In this personal injury case, Defendant makes a motion to compel the Plaintiff to respond to an interrogatory requesting “[t]he amount of each (medical) charge which has been ‘written off,’ forgiven, or remitted by the health care provider for which the Plaintiff is not liable.” Plaintiff resists, claiming that the collateral source rule prohibits the Defendant from taking advantage of the benefits accruing to her as a result of her foresight of having purchased health insurance. Both sides have presented memoranda and Virginia Circuit Court decisions supporting their respective positions. Each also contends that no Virginia Supreme Court cases exist on this point. The Court finds that such cases do exist and rules in favor of the Plaintiff.
The collateral source rule holds that a tortfeasor cannot reduce his liability to the injured party by use of the benefits received by the injured party from an outside source. This rule has its Virginia genesis in the case of Baltimore & Ohio R.R. Co. v. Wrightman’s Adm’r, 70 Va. (29 Gratt.) 431 (1877). There the Court found that:
The mere fact that the family of the deceased received money from some other source would not justly influence the measure of compensation to be made by the Defendant for injuries attributable to the conduct of its employees and agents.
In explanation of this ruling, the Court said that:
*297The party effecting the insurance paid full value for it, and there is no equity in the claim of the Defendant to the benefit of a contract which it gave no consideration.
This holding is not just a string of fact specific legal words, and neither does it contain a black letter rule that must be followed by rote. Instead, it is the embodiment of a concept.

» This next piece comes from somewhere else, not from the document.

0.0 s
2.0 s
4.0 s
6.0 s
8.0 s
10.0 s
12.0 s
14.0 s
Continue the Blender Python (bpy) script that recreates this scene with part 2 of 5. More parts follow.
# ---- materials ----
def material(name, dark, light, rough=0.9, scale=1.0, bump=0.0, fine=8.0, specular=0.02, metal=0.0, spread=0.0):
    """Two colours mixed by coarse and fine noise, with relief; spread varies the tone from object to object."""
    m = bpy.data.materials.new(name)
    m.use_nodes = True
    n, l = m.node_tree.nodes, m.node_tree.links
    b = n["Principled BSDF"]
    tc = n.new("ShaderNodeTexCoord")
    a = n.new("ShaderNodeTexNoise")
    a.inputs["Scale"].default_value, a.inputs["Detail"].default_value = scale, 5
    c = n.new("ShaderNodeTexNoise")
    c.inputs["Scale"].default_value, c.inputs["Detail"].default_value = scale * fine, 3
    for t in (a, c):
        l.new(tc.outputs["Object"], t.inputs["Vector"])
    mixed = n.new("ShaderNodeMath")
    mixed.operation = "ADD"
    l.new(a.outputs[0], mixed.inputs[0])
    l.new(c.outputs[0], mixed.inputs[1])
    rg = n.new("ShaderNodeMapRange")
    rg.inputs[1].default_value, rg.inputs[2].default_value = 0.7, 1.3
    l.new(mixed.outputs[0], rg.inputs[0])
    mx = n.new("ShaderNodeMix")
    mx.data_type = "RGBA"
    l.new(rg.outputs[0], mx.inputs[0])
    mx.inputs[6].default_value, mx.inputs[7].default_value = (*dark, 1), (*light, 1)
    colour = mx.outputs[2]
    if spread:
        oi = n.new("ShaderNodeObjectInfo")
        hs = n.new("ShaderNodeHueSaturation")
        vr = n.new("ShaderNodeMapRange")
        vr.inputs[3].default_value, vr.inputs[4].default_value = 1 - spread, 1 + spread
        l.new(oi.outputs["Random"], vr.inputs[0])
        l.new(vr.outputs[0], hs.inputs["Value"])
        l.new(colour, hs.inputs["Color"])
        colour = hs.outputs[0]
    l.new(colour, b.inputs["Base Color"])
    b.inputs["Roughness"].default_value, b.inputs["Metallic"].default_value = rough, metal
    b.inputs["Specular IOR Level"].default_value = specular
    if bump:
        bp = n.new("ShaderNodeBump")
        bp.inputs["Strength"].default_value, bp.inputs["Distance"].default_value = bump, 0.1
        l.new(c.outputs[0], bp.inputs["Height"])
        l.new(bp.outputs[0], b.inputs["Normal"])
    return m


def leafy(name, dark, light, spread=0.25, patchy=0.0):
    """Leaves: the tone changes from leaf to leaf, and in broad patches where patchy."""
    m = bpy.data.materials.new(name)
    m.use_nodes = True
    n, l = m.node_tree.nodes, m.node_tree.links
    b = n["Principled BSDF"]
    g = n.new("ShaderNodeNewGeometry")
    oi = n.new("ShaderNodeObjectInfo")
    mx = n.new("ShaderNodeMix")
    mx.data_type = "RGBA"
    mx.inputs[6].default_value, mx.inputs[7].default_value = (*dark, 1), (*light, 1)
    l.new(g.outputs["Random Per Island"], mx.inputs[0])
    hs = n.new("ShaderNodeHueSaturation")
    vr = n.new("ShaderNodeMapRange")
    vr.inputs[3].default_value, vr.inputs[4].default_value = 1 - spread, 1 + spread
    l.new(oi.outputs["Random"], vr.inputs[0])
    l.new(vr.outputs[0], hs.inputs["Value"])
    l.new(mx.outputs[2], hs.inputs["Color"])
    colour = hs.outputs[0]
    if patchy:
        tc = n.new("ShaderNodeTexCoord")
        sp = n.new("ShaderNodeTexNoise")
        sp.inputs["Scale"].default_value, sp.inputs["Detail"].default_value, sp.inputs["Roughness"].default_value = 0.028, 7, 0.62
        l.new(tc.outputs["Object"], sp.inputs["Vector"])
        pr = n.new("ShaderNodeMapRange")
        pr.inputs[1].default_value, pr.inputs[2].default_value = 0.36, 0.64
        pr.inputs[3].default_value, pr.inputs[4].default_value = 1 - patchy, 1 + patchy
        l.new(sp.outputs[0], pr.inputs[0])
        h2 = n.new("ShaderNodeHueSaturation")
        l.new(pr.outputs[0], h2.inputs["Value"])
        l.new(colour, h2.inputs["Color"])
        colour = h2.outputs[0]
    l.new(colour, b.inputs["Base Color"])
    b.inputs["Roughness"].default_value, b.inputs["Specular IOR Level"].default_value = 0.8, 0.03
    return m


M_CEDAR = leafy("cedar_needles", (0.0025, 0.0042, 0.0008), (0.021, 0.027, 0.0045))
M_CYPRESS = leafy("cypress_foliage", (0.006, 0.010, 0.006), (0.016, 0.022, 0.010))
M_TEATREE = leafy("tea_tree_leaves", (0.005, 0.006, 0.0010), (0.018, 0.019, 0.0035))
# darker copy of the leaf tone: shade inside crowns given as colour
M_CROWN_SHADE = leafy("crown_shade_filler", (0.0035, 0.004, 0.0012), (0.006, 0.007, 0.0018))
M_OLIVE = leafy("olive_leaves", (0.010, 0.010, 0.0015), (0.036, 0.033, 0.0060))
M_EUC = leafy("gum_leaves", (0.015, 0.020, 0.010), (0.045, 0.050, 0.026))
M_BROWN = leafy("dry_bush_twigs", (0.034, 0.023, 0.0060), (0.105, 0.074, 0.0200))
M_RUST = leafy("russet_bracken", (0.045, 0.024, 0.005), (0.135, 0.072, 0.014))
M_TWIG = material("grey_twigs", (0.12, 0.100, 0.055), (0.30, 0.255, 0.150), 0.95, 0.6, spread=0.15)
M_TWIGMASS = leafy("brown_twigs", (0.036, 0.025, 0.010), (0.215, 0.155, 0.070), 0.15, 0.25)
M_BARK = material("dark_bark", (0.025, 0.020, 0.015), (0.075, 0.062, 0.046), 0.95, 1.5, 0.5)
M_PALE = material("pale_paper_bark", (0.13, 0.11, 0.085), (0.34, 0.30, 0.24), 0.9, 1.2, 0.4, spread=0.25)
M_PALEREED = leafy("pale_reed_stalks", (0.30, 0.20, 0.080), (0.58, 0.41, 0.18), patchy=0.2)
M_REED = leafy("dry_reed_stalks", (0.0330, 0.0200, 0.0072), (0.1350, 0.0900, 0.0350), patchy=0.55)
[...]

The same concept has been restated by the Virginia Supreme Court in a multitude of cases since 1877, frequently using slightly different language, but each time keeping alive the same basic fairness and common sense reasoning. A review of the Virginia appellate cases on the collateral source rule demonstrates that nothing has changed but the words. Even updated, the concept remains the same. The case of Owen v. Dixon, 162 Va. 601 (1934), in speaking to this doctrine, says “if the Defendant is liable in damages, the extent of his liability is not to be measured by deducting financial benefits received by the Plaintiff from collateral sources.” The most recent case on the collateral source rule is Schickling v. Aspinall, 235 Va. 472 (1988), wherein the Court, restating the concept in more modem language, said that “compensation or indemnity received by a tort victim from a source collateral to the tortfeasor may not be applied as a credit against the quantum of damages the tortfeasor owes.”
Is it possible to read and savor the language of these cases and not come to the inescapable conclusion that any benefit bought and paid for by the injured party will not be used to reduce the damages owed by the tortfeasor? The answer is clearly, no. Common sense and stare decisis compel this result.

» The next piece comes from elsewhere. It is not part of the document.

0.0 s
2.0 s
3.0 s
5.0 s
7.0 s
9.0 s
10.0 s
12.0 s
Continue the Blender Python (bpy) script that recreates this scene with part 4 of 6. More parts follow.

Under the facts of our case, Plaintiff claims to have been injured by the wrongful action of the Defendant. She underwent medical treatment for her injuries and became indebted to her health care provider for the cost of that treatment. Her liability for these medical bills was incurred when the services were rendered. Rather than pay the bills directly, she applied to her health insurance carrier to comply with its agreement that it would insure her against such losses. This was a contractual benefit collateral to the tortfeasor, for which she had previously paid. Her insurance carrier, by negotiation with the health care provider, arranged for payment of a portion of her bill and arranged that a portion of it would be written off. Her liability for the medical bills had thus been reduced by the actions of her paid agent, the insurance carrier. It was reduced because she bought and paid for the commercial muscle and financial resources of her insurance company.
*298The collateral source rule prohibits any such benefit being given to the tortfeasor. The written off, forgiven, or remitted portions of the Plaintiffs medical bills are benefits purchased by the Plaintiff, the same as are actual cash payments received from the insurance carrier. These reductions or write-offs constitute “compensation or indemnity received by a tort victim from a source collateral to the tortfeasor ... .” Schickling v. Aspinall, Id. If these benefits are to be viewed as a windfall to the Plaintiff, then “[b]ecause the law must sanction one windfall and deny the other, it favors die victim of the wrong rather than the wrongdoer.” Schickling, supra at 475. For a concurring opinion, see Smith v. Jernigan, 42 Va. Cir. 395 (1997).
Defendant’s motion to compel answers to interrogatories is denied. The information requested is not relevant nor will it lead to the discovery of relevant evidence. See Rule 4:1(b)(1). Plaintiff may present evidence at trial of the full amount of her reasonable medical bills, without any reduction resulting from the application of her health insurance benefits.